Wednesday, March 28, 2007

Point of Procedure

Now that the hubbub surrounding the comment moderating posts from a few days ago has died down, I thought I'd gently mention a persistent fallacy that rears its head around here from time to time. There's no way, folks, that this blog can be "just about photography," for one simple reason: photography is not just about photography.

Photography is mainly about life, and the world. It's about people, events, feeling-tone, places, animals, history, death, modes, conditions, politics (yes, politics), poetry, colors, evidence, personal identity, nostalgia, artistic expression, all sorts of things...and it's about responses as well.

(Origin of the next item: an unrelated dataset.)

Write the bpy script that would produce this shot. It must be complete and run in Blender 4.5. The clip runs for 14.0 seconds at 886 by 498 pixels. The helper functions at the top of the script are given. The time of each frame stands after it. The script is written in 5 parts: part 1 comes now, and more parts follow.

Photography is a recording medium that can be used in innumerable ways, for every sort of purpose under the sun; it trades in information and meaning, in the observance or in the breach, and the loop it proposes is a communications loop, between subject, photographer, and viewer and back around again, twisting and rebounding and reverberating betwixt and between subject and object in its implications—and it makes no sense to ignore all these significations. In other words, when looking at pictures of the homeless, it makes no sense not to discuss homelessness—or any of the many issues that pertain to the fact of subject, or to the pictures and the act of making them.

That much is clear here, isn't it—at least cumulatively? If this website has a theme, that is probably it. If T.O.P. were "only about photography" in the sense of being restricted to the phototechnical, it would be like a website about writing that discusses only pencils and word processing programs, or a blog about music that concentrates mainly on piano tunings or a conductor's stance on repeats. It would have to ignore far more than it includes. Which is fine for them what wants it, but it certainly ain't for me.